━━━ Rows ━━━

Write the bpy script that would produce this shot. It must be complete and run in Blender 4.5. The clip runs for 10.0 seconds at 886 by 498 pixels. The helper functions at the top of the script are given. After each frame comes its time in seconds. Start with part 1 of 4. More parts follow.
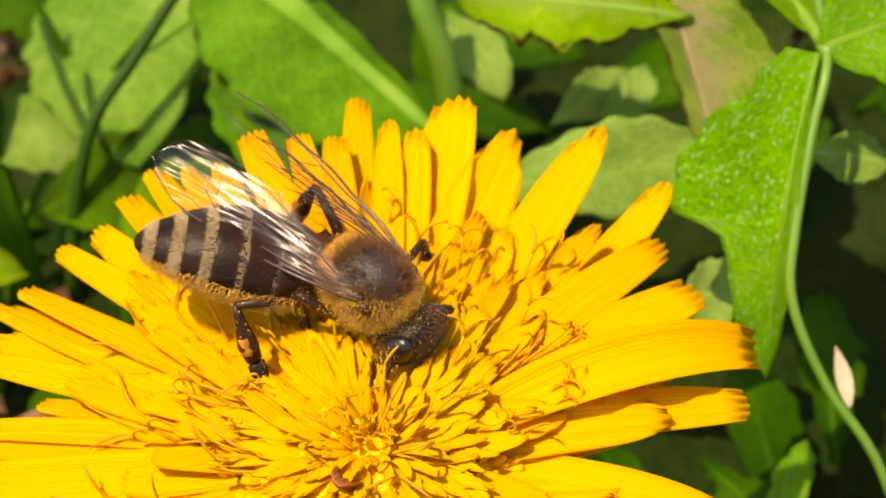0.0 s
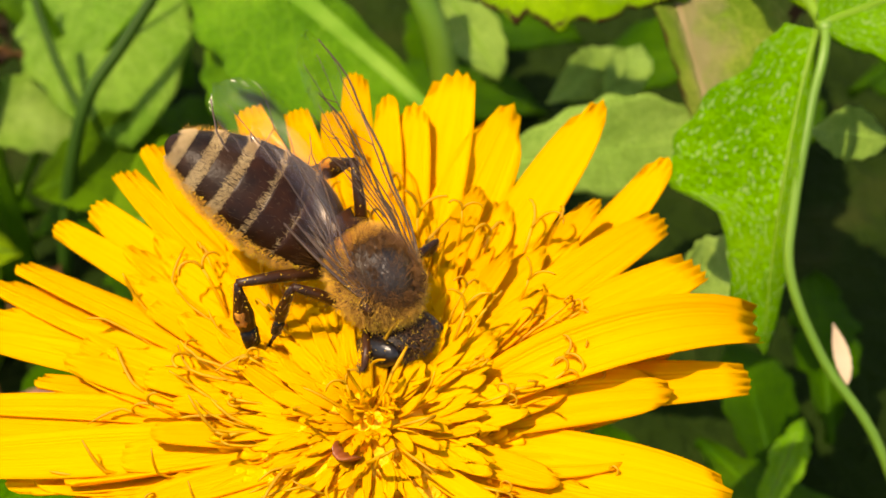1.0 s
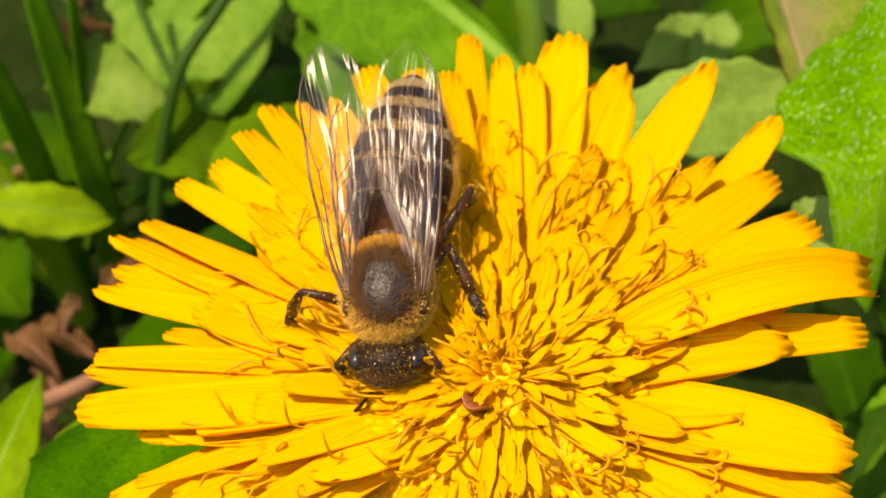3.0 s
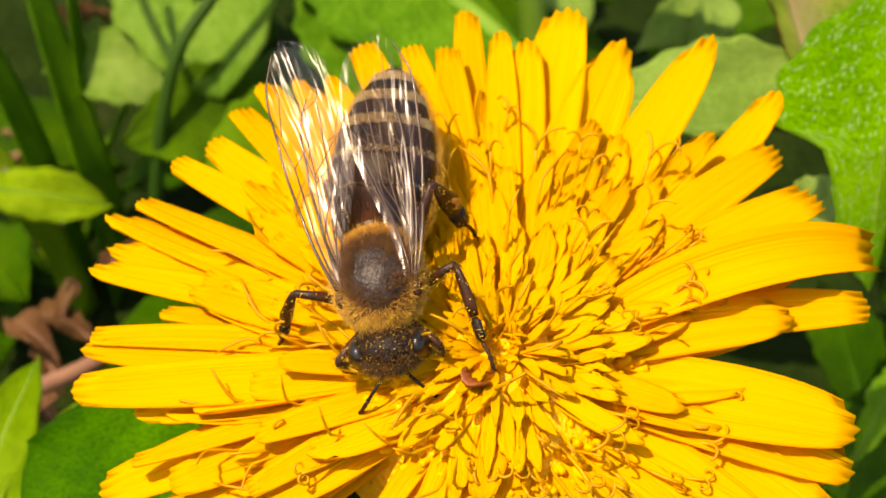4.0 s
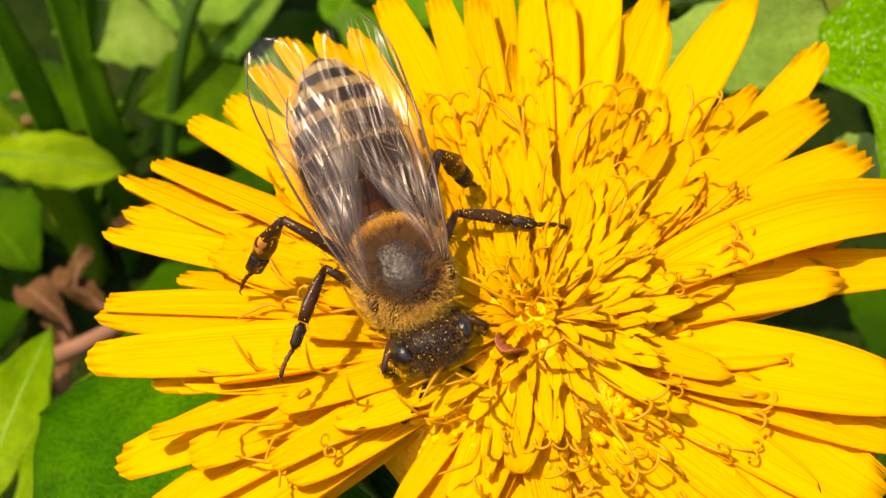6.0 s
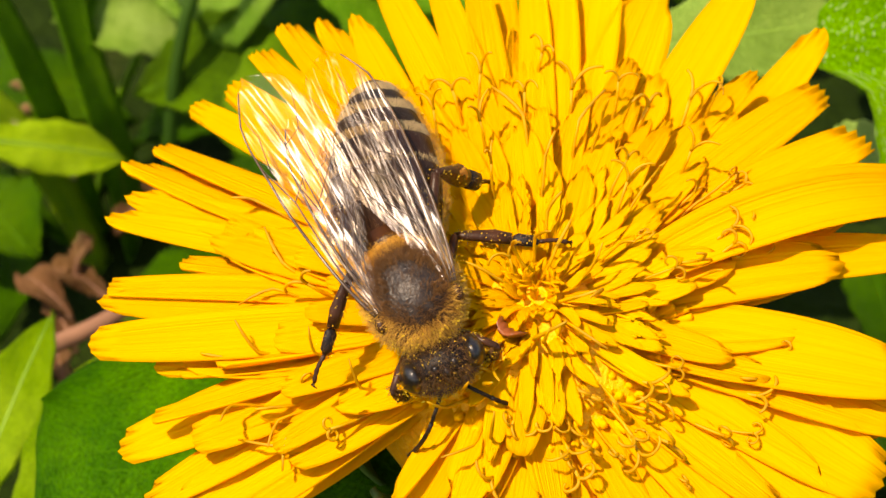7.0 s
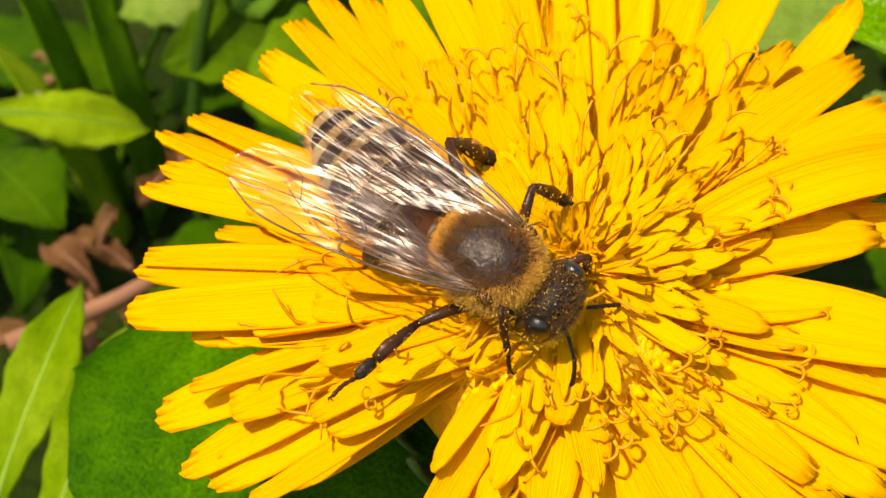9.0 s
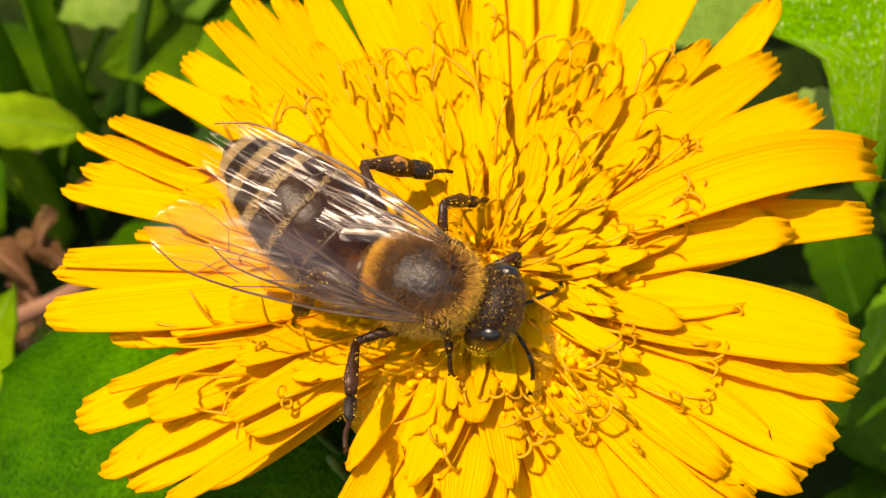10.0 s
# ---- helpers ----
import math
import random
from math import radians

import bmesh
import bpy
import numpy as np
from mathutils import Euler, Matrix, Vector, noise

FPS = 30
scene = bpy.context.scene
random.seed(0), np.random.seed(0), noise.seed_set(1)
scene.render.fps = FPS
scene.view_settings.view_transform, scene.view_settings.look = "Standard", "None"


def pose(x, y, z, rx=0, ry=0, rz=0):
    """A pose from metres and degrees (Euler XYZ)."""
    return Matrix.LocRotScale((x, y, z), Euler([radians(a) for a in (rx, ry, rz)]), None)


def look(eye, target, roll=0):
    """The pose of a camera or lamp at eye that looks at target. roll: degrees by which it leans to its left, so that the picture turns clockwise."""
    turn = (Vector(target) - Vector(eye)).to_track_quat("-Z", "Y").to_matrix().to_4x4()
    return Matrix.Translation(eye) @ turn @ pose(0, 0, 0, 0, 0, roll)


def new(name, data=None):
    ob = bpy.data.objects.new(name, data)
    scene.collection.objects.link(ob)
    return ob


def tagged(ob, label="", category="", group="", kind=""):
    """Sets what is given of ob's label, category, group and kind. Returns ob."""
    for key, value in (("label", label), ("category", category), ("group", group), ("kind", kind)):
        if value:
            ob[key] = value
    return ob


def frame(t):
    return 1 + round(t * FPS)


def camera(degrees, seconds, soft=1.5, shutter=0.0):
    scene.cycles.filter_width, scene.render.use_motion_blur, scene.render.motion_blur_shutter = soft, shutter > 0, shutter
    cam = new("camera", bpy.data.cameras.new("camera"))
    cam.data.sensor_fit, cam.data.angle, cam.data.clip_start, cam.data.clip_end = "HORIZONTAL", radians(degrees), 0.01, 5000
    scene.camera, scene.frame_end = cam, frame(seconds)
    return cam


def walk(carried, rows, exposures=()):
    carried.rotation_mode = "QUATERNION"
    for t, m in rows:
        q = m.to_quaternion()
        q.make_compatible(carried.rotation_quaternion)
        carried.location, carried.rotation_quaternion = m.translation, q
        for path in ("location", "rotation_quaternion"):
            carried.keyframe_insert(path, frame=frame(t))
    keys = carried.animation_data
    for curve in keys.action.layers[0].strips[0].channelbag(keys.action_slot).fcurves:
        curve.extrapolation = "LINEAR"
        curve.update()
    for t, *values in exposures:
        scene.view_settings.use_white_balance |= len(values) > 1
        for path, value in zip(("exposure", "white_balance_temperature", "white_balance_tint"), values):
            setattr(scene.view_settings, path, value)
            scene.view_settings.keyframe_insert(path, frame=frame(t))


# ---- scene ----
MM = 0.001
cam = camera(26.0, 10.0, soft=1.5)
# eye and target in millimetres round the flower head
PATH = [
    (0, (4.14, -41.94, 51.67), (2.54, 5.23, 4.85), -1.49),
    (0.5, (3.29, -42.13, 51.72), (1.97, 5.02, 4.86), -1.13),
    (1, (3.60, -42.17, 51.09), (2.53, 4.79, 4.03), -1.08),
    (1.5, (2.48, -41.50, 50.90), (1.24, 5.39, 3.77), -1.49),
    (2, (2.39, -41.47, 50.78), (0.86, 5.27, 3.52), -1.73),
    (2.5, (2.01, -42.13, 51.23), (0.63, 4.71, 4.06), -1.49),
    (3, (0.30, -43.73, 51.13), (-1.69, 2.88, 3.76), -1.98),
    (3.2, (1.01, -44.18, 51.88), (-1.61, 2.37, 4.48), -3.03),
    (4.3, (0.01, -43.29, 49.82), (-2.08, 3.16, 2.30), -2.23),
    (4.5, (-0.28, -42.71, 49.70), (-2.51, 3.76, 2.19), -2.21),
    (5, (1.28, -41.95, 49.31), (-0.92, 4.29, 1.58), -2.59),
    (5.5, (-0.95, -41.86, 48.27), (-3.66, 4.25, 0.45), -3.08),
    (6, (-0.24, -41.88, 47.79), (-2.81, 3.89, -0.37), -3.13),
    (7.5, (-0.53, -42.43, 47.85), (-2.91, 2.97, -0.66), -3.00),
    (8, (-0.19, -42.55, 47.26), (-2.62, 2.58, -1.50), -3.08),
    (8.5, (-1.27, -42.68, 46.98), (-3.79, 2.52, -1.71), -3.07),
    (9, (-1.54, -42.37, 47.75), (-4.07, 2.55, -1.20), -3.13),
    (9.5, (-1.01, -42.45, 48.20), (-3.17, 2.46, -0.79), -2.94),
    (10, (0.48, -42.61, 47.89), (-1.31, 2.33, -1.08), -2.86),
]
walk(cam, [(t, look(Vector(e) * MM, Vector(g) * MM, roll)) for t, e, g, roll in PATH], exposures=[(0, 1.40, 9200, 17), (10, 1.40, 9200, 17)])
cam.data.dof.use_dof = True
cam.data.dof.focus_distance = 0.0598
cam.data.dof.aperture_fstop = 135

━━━
━━━ Rows ━━━

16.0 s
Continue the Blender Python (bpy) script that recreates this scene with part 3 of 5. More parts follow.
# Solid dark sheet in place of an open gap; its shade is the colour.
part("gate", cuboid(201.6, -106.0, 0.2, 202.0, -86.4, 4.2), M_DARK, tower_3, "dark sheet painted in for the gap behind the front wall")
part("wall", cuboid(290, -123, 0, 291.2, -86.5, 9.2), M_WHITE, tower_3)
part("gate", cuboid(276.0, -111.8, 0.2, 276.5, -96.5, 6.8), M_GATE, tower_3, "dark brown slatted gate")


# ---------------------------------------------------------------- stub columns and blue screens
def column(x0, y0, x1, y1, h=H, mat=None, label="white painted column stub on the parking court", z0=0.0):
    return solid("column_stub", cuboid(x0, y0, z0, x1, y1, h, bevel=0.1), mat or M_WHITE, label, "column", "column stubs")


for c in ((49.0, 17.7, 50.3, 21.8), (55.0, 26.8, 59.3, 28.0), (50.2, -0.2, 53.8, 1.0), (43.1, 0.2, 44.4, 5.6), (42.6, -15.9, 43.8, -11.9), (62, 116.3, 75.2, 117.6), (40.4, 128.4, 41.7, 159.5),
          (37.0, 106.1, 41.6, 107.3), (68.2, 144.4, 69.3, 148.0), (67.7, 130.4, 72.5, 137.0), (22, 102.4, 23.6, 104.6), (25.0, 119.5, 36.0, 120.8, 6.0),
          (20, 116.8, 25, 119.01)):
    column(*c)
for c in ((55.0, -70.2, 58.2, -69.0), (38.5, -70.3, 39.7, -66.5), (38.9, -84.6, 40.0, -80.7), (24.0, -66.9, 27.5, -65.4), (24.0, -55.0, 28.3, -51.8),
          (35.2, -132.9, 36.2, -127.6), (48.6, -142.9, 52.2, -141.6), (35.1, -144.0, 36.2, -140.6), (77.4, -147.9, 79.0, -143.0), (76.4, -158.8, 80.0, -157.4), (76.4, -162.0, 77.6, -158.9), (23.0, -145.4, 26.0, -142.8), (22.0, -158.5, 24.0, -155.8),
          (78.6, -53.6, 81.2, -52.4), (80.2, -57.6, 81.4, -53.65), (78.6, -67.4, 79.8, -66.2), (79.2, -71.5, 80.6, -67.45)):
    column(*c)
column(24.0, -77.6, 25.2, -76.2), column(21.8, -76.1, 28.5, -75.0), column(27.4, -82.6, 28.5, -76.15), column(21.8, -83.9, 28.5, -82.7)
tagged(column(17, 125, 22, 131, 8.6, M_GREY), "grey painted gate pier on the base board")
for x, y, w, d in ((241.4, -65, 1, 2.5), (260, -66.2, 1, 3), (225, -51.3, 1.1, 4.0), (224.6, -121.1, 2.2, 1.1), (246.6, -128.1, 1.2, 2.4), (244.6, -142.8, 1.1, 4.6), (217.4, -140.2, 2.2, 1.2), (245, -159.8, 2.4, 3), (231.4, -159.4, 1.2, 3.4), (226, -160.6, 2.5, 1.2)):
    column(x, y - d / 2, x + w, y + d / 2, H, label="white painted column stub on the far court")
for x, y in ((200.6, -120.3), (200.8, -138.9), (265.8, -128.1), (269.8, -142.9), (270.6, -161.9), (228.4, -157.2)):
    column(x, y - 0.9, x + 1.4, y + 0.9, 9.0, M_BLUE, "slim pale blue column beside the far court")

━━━

# What is being asked
Scan the records for the string "More". Copy each line in which it appears.

# Correct result
Write the bpy script that would produce this shot. It must be complete and run in Blender 4.5. The clip runs for 10.0 seconds at 886 by 498 pixels. The helper functions at the top of the script are given. After each frame comes its time in seconds. Start with part 1 of 4. More parts follow.
Continue the Blender Python (bpy) script that recreates this scene with part 3 of 5. More parts follow.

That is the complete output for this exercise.